*TASK GOAL*.
Reproduce every line of the material below, but drop the pictures.

*MATERIAL*.
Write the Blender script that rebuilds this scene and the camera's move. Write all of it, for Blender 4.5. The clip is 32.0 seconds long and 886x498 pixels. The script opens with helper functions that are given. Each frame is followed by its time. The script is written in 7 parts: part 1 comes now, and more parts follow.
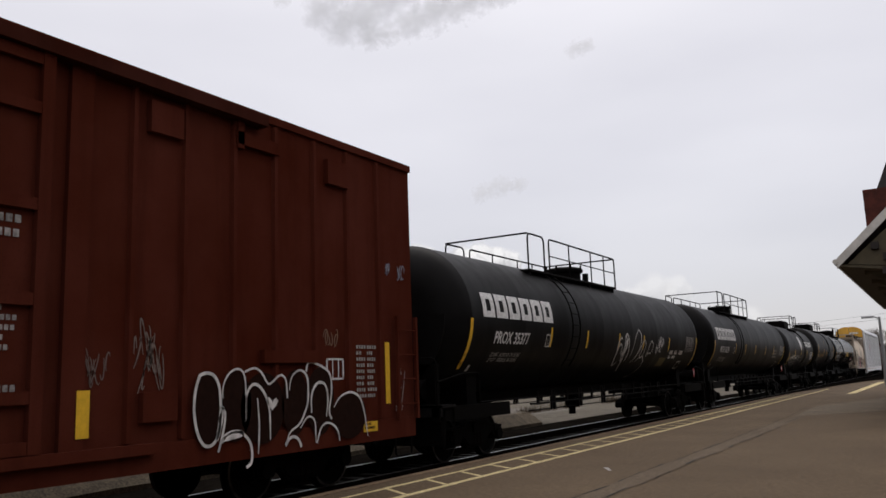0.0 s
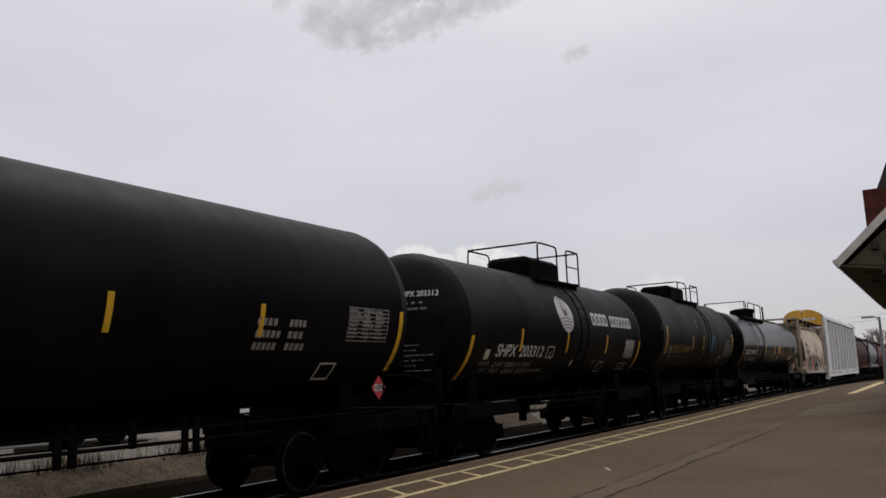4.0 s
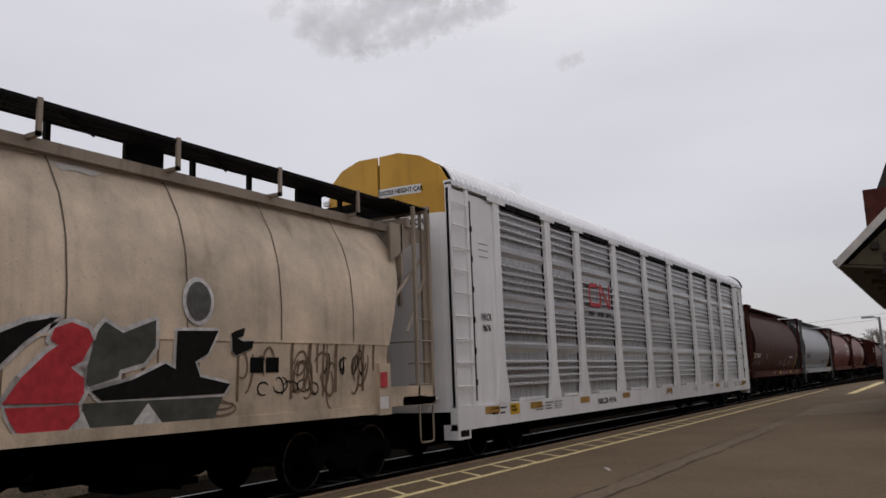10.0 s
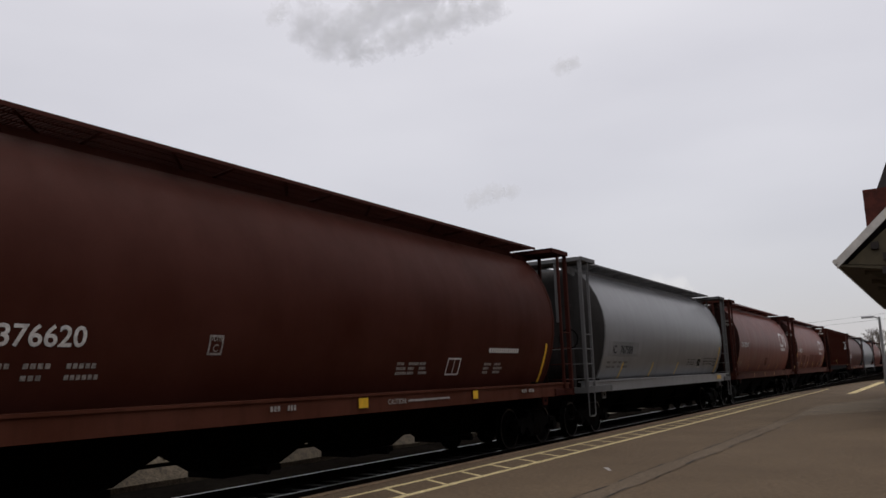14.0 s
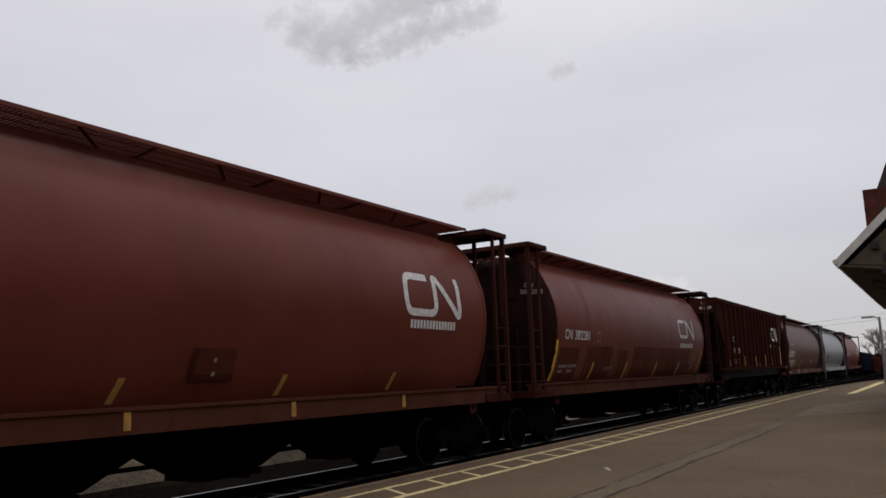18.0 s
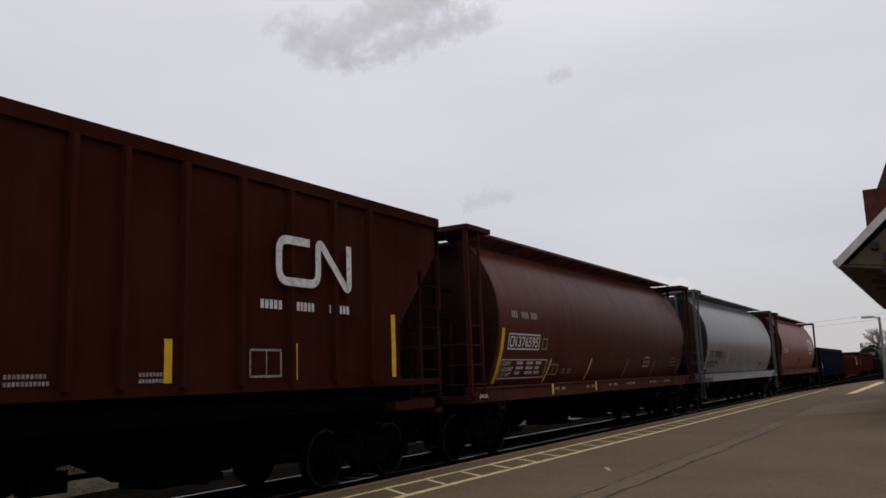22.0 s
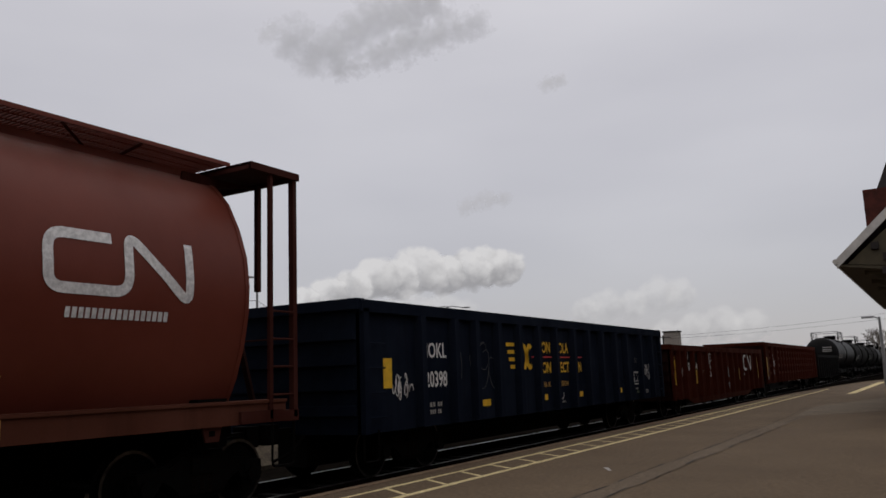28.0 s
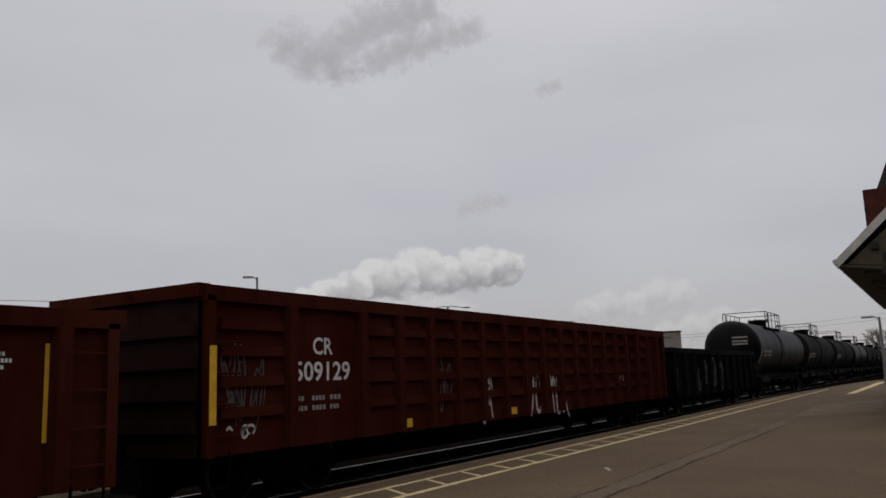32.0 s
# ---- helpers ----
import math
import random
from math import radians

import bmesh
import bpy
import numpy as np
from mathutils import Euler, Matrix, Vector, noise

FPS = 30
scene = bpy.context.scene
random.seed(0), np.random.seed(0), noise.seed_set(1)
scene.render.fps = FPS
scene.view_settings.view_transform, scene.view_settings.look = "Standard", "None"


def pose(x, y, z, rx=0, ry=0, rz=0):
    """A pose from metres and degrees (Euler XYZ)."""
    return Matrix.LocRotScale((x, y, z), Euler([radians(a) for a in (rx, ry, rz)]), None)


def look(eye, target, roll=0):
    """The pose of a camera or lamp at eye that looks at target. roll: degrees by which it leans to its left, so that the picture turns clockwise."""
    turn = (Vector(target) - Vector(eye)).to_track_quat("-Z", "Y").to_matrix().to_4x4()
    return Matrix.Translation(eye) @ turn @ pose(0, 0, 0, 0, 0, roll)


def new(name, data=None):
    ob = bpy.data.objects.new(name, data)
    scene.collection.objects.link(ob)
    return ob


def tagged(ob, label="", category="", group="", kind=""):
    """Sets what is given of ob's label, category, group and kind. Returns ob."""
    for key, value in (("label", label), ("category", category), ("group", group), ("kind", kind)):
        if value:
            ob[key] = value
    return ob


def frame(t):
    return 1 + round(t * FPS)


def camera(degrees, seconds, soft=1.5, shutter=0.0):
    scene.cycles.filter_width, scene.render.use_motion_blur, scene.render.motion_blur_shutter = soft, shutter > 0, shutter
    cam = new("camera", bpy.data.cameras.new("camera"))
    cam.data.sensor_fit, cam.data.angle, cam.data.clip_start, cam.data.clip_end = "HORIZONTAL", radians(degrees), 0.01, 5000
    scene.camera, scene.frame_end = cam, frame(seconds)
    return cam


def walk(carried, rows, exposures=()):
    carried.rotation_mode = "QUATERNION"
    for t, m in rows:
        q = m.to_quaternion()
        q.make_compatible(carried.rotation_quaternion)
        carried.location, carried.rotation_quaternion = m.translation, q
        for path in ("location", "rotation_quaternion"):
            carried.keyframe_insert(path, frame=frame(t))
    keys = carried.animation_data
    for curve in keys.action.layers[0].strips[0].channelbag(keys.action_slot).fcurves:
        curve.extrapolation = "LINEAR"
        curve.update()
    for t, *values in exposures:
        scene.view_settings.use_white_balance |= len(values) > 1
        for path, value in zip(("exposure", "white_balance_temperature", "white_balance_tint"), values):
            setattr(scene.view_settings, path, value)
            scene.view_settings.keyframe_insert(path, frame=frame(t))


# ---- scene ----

*EXERCISE RESULT*.
Write the Blender script that rebuilds this scene and the camera's move. Write all of it, for Blender 4.5. The clip is 32.0 seconds long and 886x498 pixels. The script opens with helper functions that are given. Each frame is followed by its time. The script is written in 7 parts: part 1 comes now, and more parts follow.
0.0 s
4.0 s
10.0 s
14.0 s
18.0 s
22.0 s
28.0 s
32.0 s
# ---- helpers ----
import math
import random
from math import radians

import bmesh
import bpy
import numpy as np
from mathutils import Euler, Matrix, Vector, noise

FPS = 30
scene = bpy.context.scene
random.seed(0), np.random.seed(0), noise.seed_set(1)
scene.render.fps = FPS
scene.view_settings.view_transform, scene.view_settings.look = "Standard", "None"


def pose(x, y, z, rx=0, ry=0, rz=0):
    """A pose from metres and degrees (Euler XYZ)."""
    return Matrix.LocRotScale((x, y, z), Euler([radians(a) for a in (rx, ry, rz)]), None)


def look(eye, target, roll=0):
    """The pose of a camera or lamp at eye that looks at target. roll: degrees by which it leans to its left, so that the picture turns clockwise."""
    turn = (Vector(target) - Vector(eye)).to_track_quat("-Z", "Y").to_matrix().to_4x4()
    return Matrix.Translation(eye) @ turn @ pose(0, 0, 0, 0, 0, roll)


def new(name, data=None):
    ob = bpy.data.objects.new(name, data)
    scene.collection.objects.link(ob)
    return ob


def tagged(ob, label="", category="", group="", kind=""):
    """Sets what is given of ob's label, category, group and kind. Returns ob."""
    for key, value in (("label", label), ("category", category), ("group", group), ("kind", kind)):
        if value:
            ob[key] = value
    return ob


def frame(t):
    return 1 + round(t * FPS)


def camera(degrees, seconds, soft=1.5, shutter=0.0):
    scene.cycles.filter_width, scene.render.use_motion_blur, scene.render.motion_blur_shutter = soft, shutter > 0, shutter
    cam = new("camera", bpy.data.cameras.new("camera"))
    cam.data.sensor_fit, cam.data.angle, cam.data.clip_start, cam.data.clip_end = "HORIZONTAL", radians(degrees), 0.01, 5000
    scene.camera, scene.frame_end = cam, frame(seconds)
    return cam


def walk(carried, rows, exposures=()):
    carried.rotation_mode = "QUATERNION"
    for t, m in rows:
        q = m.to_quaternion()
        q.make_compatible(carried.rotation_quaternion)
        carried.location, carried.rotation_quaternion = m.translation, q
        for path in ("location", "rotation_quaternion"):
            carried.keyframe_insert(path, frame=frame(t))
    keys = carried.animation_data
    for curve in keys.action.layers[0].strips[0].channelbag(keys.action_slot).fcurves:
        curve.extrapolation = "LINEAR"
        curve.update()
    for t, *values in exposures:
        scene.view_settings.use_white_balance |= len(values) > 1
        for path, value in zip(("exposure", "white_balance_temperature", "white_balance_tint"), values):
            setattr(scene.view_settings, path, value)
            scene.view_settings.keyframe_insert(path, frame=frame(t))


# ---- scene ----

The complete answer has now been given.